EXERCISE >> Word for word, copy all the data and drop the pictures.

STORED DATA >>
┄┄┄┄┄┄

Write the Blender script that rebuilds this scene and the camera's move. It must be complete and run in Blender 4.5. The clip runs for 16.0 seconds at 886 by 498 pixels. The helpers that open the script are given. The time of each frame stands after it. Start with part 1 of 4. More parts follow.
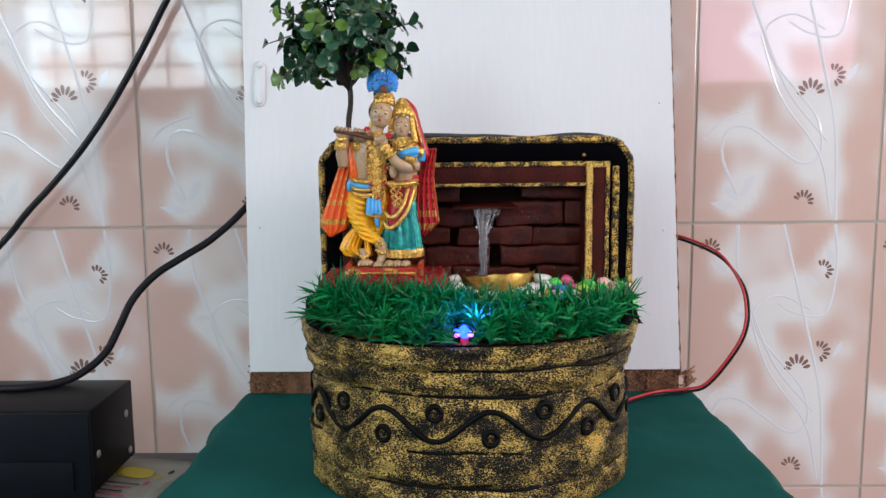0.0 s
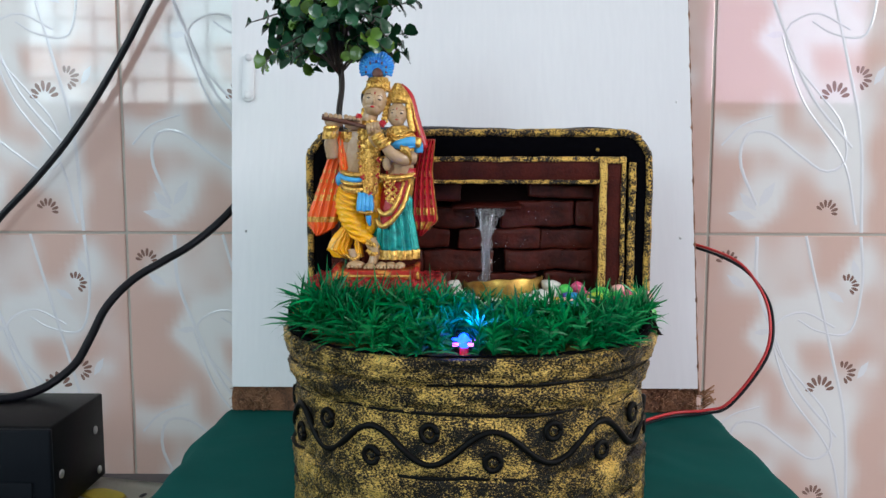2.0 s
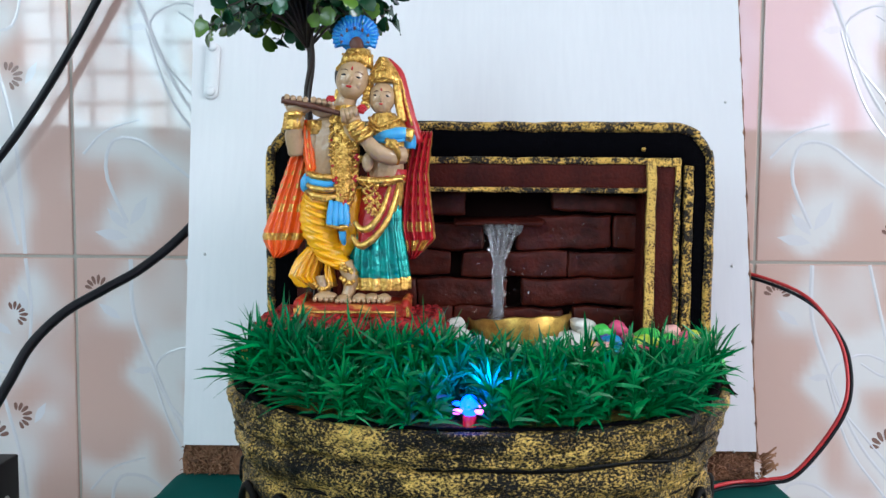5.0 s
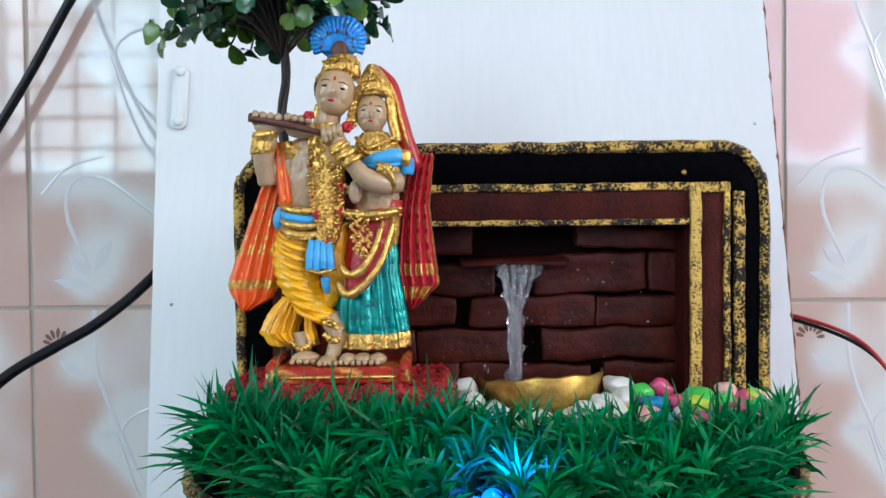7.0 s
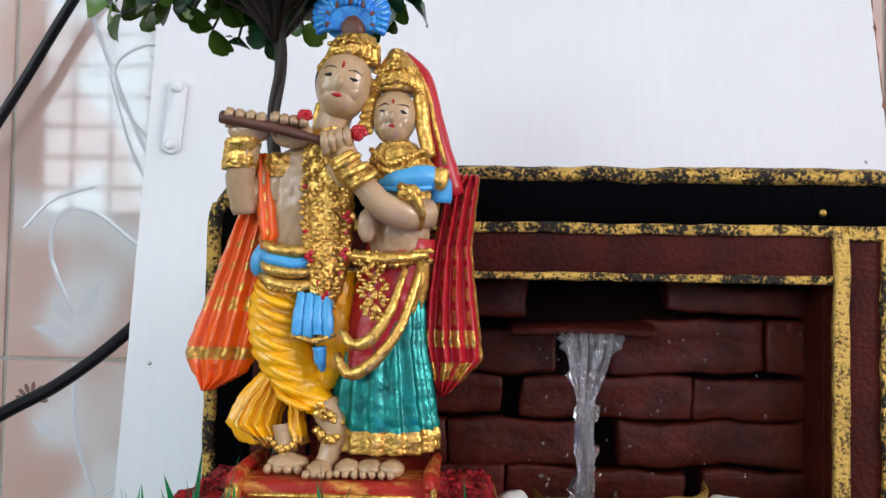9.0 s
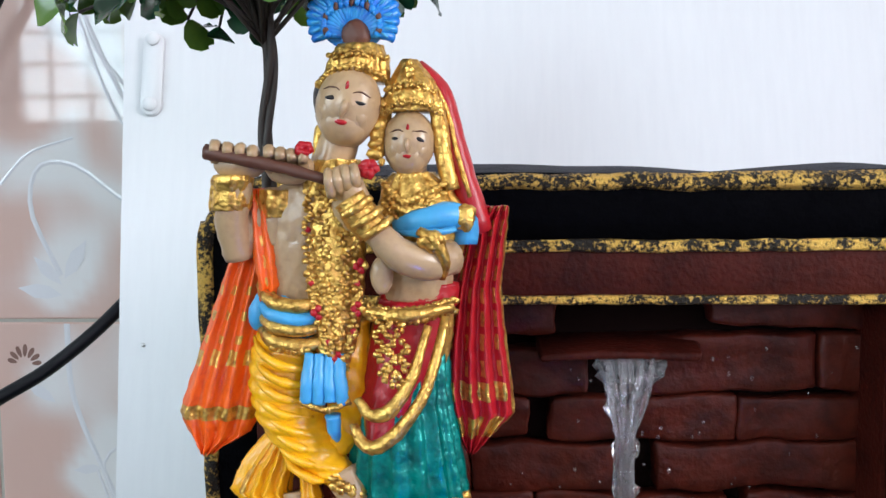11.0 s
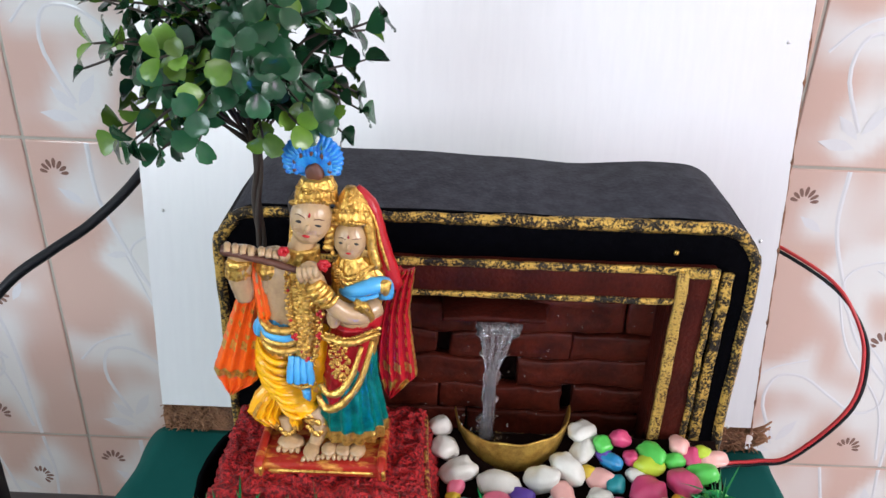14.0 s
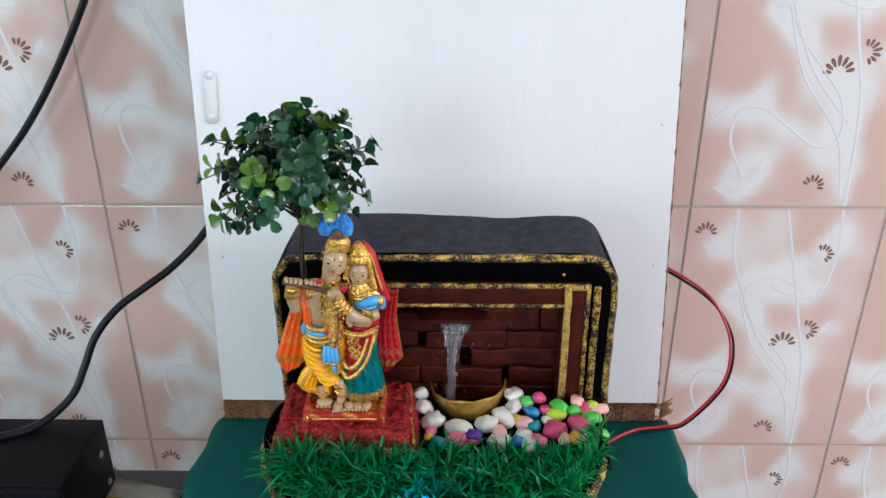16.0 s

┄┄┄┄┄┄

ANSWER TO THIS EXERCISE >>
Write the Blender script that rebuilds this scene and the camera's move. It must be complete and run in Blender 4.5. The clip runs for 16.0 seconds at 886 by 498 pixels. The helpers that open the script are given. The time of each frame stands after it. Start with part 1 of 4. More parts follow.
0.0 s
2.0 s
5.0 s
7.0 s
9.0 s
11.0 s
14.0 s
16.0 s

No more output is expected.